Kepala BNNP Brigjen Tagam Sinaga: Lampung Tak Lagi Tempat Transit, Tapi Tempat bagi Pengguna
Kepala BNNP Brigjen Polisi Tagam Sinaga: Lampung Tak Lagi Tempat Transit, Tapi juga Tempat bagi Pengguna
Penulis: Noval Andriansyah | Editor: taryono
Selain itu, perekonomian di Lampung juga sudah mulai bagus. Artinya, banyak orang yang punya uang sehingga mampu membeli.
Para pengedar ini akan terus mencari pangsa pasar baru.
Tribun: Bisa jelaskan seperti apa umumnya profil pengedar atau bandar dan sasaran dari peredaran narkoba ini?

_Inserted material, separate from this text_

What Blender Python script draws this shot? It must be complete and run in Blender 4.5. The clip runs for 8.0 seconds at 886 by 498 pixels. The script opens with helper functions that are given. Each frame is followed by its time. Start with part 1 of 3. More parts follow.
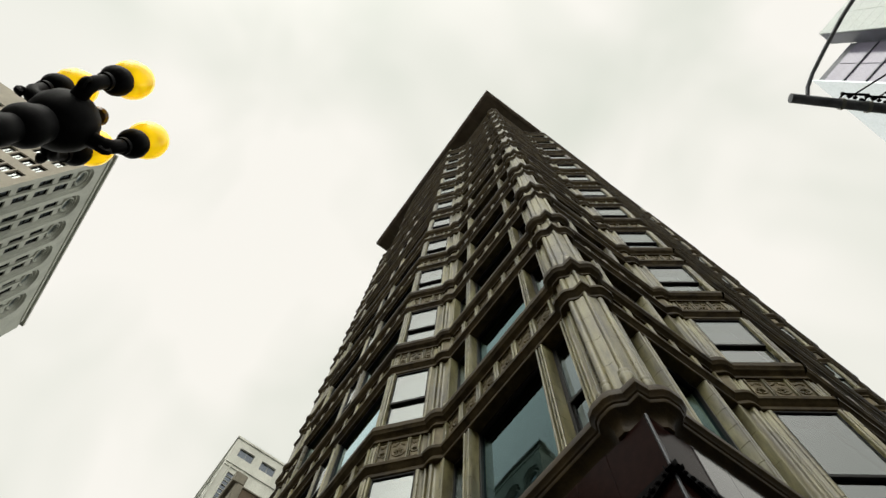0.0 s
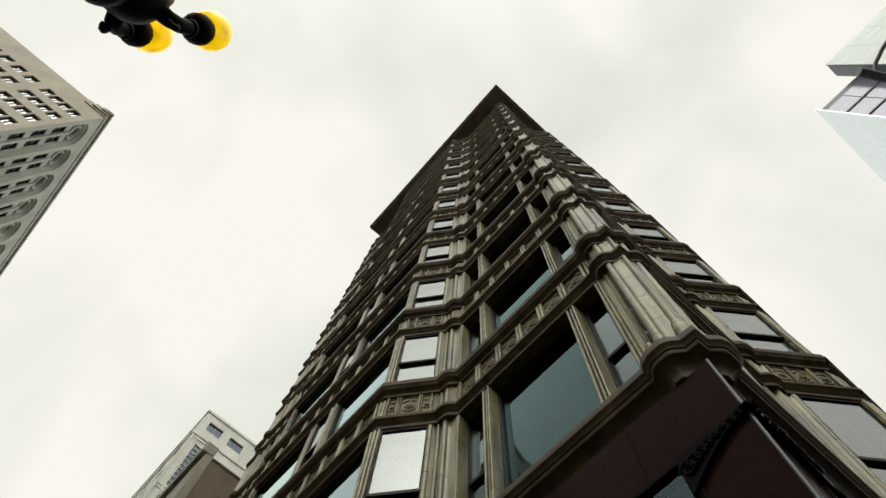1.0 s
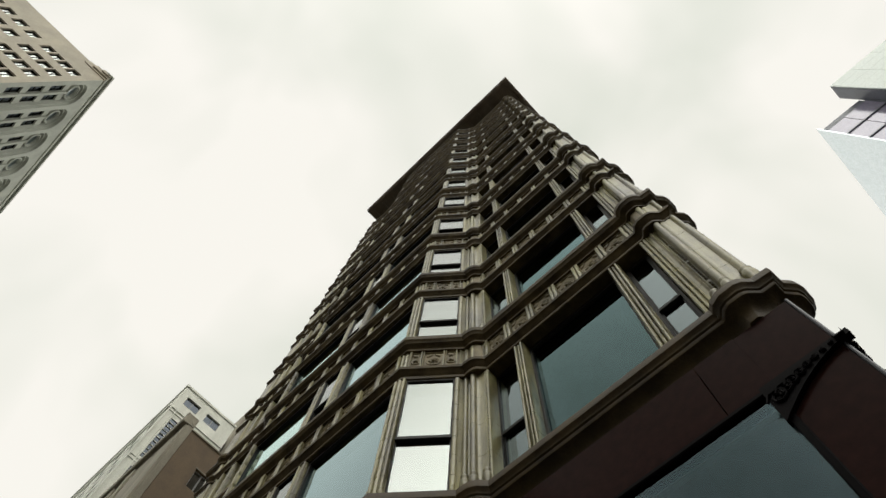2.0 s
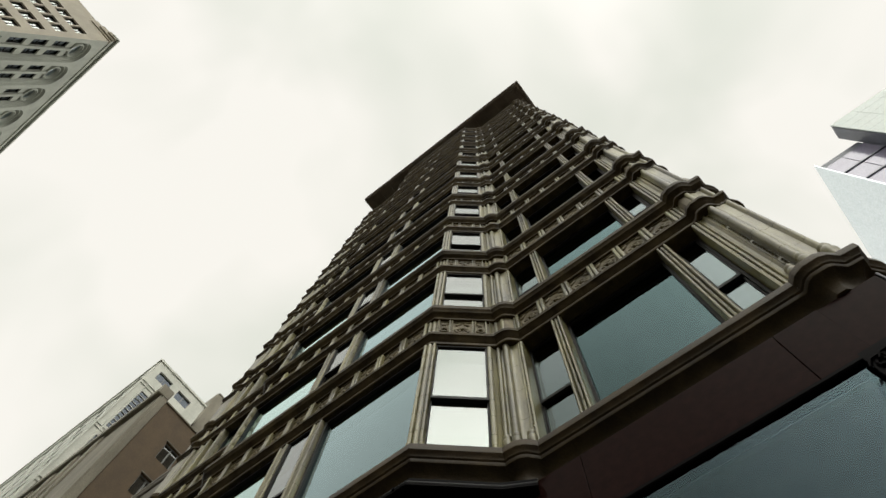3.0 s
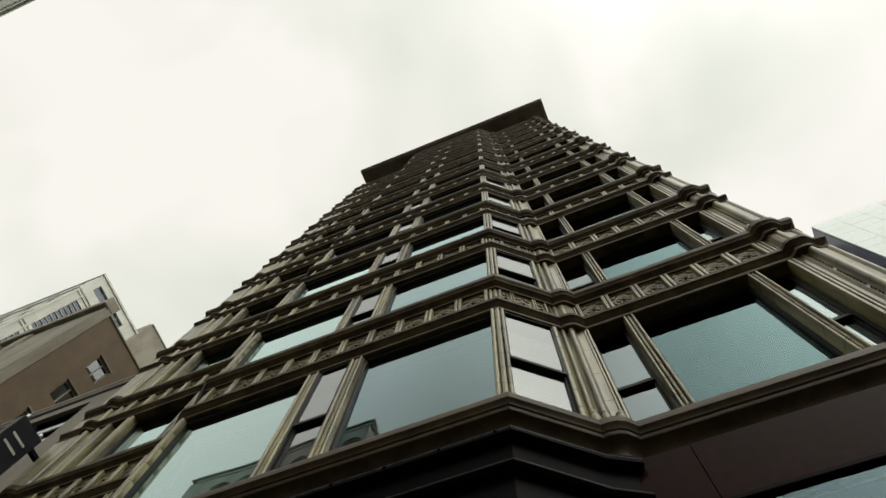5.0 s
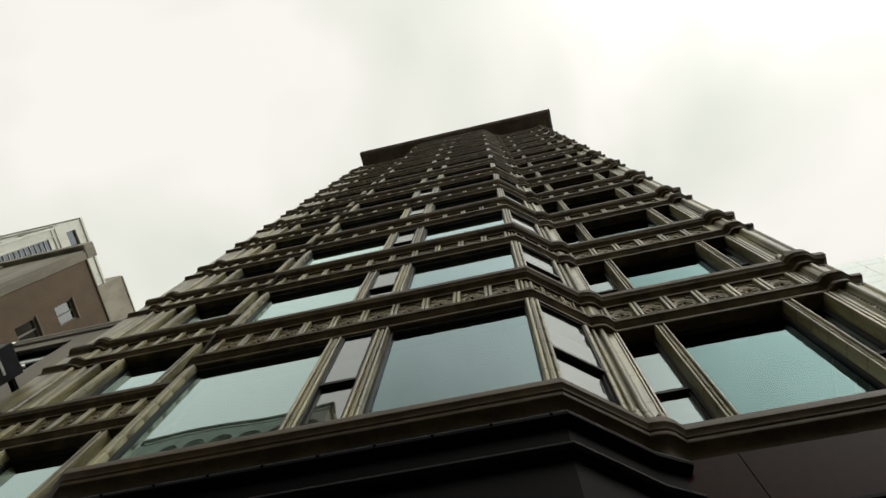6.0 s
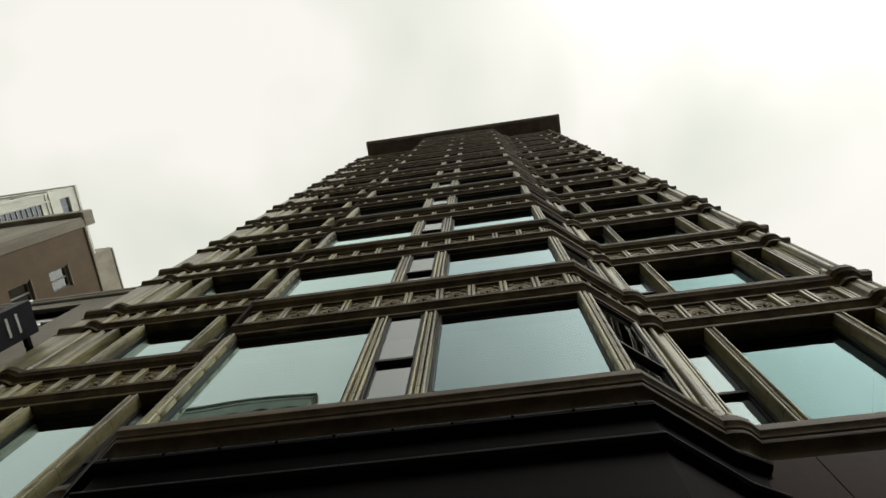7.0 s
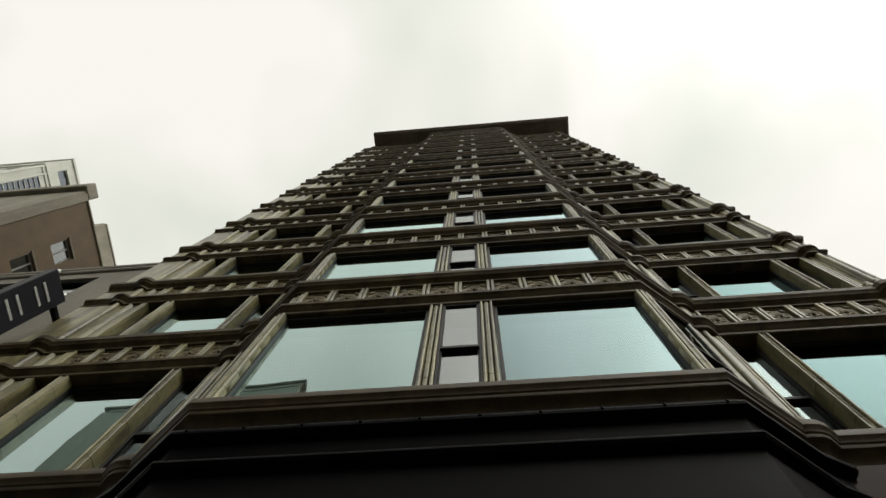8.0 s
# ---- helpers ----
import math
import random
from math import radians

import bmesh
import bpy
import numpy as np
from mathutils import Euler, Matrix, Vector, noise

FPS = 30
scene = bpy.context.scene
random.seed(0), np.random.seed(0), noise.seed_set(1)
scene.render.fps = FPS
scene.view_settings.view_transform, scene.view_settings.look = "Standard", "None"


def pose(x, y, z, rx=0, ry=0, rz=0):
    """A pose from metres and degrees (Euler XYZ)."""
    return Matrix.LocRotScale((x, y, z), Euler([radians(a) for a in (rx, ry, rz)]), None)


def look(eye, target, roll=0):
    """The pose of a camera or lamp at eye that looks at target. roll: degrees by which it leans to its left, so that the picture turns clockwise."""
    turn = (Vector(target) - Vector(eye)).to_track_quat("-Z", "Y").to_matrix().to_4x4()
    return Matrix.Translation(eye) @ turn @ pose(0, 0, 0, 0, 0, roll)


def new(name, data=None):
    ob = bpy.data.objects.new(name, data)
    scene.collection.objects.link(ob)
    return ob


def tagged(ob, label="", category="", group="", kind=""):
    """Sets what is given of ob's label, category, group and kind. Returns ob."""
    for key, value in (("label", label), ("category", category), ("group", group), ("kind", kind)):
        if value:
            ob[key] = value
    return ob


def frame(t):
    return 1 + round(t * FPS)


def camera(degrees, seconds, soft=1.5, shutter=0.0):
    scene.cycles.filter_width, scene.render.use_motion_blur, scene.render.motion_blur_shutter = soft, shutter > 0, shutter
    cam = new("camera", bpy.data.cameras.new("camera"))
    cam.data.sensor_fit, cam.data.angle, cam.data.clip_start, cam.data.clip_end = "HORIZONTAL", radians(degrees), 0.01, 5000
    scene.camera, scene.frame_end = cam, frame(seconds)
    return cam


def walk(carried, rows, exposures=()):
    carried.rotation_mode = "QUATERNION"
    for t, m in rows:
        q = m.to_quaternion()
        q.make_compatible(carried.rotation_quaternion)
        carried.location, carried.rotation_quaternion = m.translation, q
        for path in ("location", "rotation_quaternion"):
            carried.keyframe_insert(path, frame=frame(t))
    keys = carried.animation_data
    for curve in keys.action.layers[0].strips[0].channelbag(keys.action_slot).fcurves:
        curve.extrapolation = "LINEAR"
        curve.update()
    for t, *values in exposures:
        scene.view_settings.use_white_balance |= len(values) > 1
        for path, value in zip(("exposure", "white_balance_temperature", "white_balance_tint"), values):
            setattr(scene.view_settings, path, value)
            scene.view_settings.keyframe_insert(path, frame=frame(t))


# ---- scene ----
cam = camera(71.5, 8.0)
METRES, EYE, TILT, LEAN, TURN = 9.1, 1.6, 0.0, 0.0, -27.5
ROWS = [
    (0.0, 0.0, 0.0, 0.0, -8.4, 73.56, -2.5),
    (0.5, -0.0346, 0.0567, -0.0003, -11.69, 73.72, -2.53),
    (1.0, -0.0718, 0.1094, -0.0012, -14.2, 73.76, -2.61),
    (1.5, -0.1054, 0.1672, -0.004, -16.55, 73.73, -2.61),
    (3.0, -0.2075, 0.3371, -0.0047, -24.75, 74.5, -2.62),
    (3.5, -0.2474, 0.3884, -0.0045, -28.88, 75.03, -2.69),
    (4.0, -0.2822, 0.4377, -0.004, -31.7, 75.16, -2.71),
    (4.5, -0.3209, 0.4813, -0.0037, -35.78, 75.29, -2.77),
    (6.0, -0.4097, 0.6362, -0.0077, -49.58, 75.71, -2.63),
    (6.5, -0.4334, 0.6921, -0.0069, -52.09, 75.79, -2.58),
    (7.0, -0.4611, 0.7454, -0.0079, -54.23, 75.81, -2.53),
    (7.5, -0.4852, 0.8018, -0.0088, -55.94, 75.66, -2.48),
    (8.0, -0.516, 0.8523, -0.0103, -57.68, 75.65, -2.35),
]
walk(cam, [(t, pose(0, 0, EYE, TILT, LEAN, TURN) @ pose(METRES * x, METRES * y, METRES * z, 90 + pitch, roll, yaw)) for t, x, y, z, yaw, pitch, roll in ROWS])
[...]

Tagam: Istilah peredaran narkoba ini ada bandar ada pengecer. Kami lebih fokus kepada bandar yang memiliki jaringan besar. Itu yang menjadi target kami.
Awalnya, sebenarnya bandar ini adalah sebagai pemakai. Kemudian naik tingkat menjadi kurir dan kemudian pengecer dan naik lagi ke bandar.
Kemudian, alasan ekonomi tidak bisa dipungkiri. Contoh, biasanya untuk membawa satu kilogram sabu, misalnya, dari Palembang ke Lampung, upahnya bisa sampai Rp 75 juta, bersih.
Artinya, di luar penginapan dan makan serta transportasi.
Ya sebagai contoh juga, seperti kasus di Lampung Selatan.
Ada oknum sipir, napi, kalapas, yang ikut terlibat dalam jaringan peredaran narkoba itu. Karena memang bisnis ini sangat menggiurkan.
Kalau secara umum, tidak bisa ditentukan siapa-siapa saja profil pengedar ini. Karena siapa saja bisa terlibat jika tidak memiliki integritas yang kuat.
Tribun: Umumnya, para pengedar memilih ibu-ibu rumah tangga sebagai kurir dan mencari sasaran anak-anak muda. Bisa jelaskan mengapa mereka memilih profil seperti itu?
Tagam: Kalau ingin menghancurkan suatu bangsa atau negara, hancurkan saja generasi mudanya. Itulah salah satu alasan kenapa sasaran para pengedar ini adalah anak-anak muda.
Kebanyakan, barang (narkoba) berasal dari luar Indonesia. Jadi, mungkin saja banyak orang-orang di luar sana yang ingin menghancurkan negara ini dengan mengedarkan narkoba.
Lalu kenapa ibu-ibu? Karena ibu-ibu paling rentan dan paling tahu tentang ekonomi. Kemudian, ibu-ibu ini dianggap bisa menjaga rahasia dan cepat peredarannya.
Ditambah lagi dengan iming-iming bayaran itu, yang bisa saja para ibu-ibu ini mendapatkan Rp 50 ribu lebih dari barang yang diedarkannya.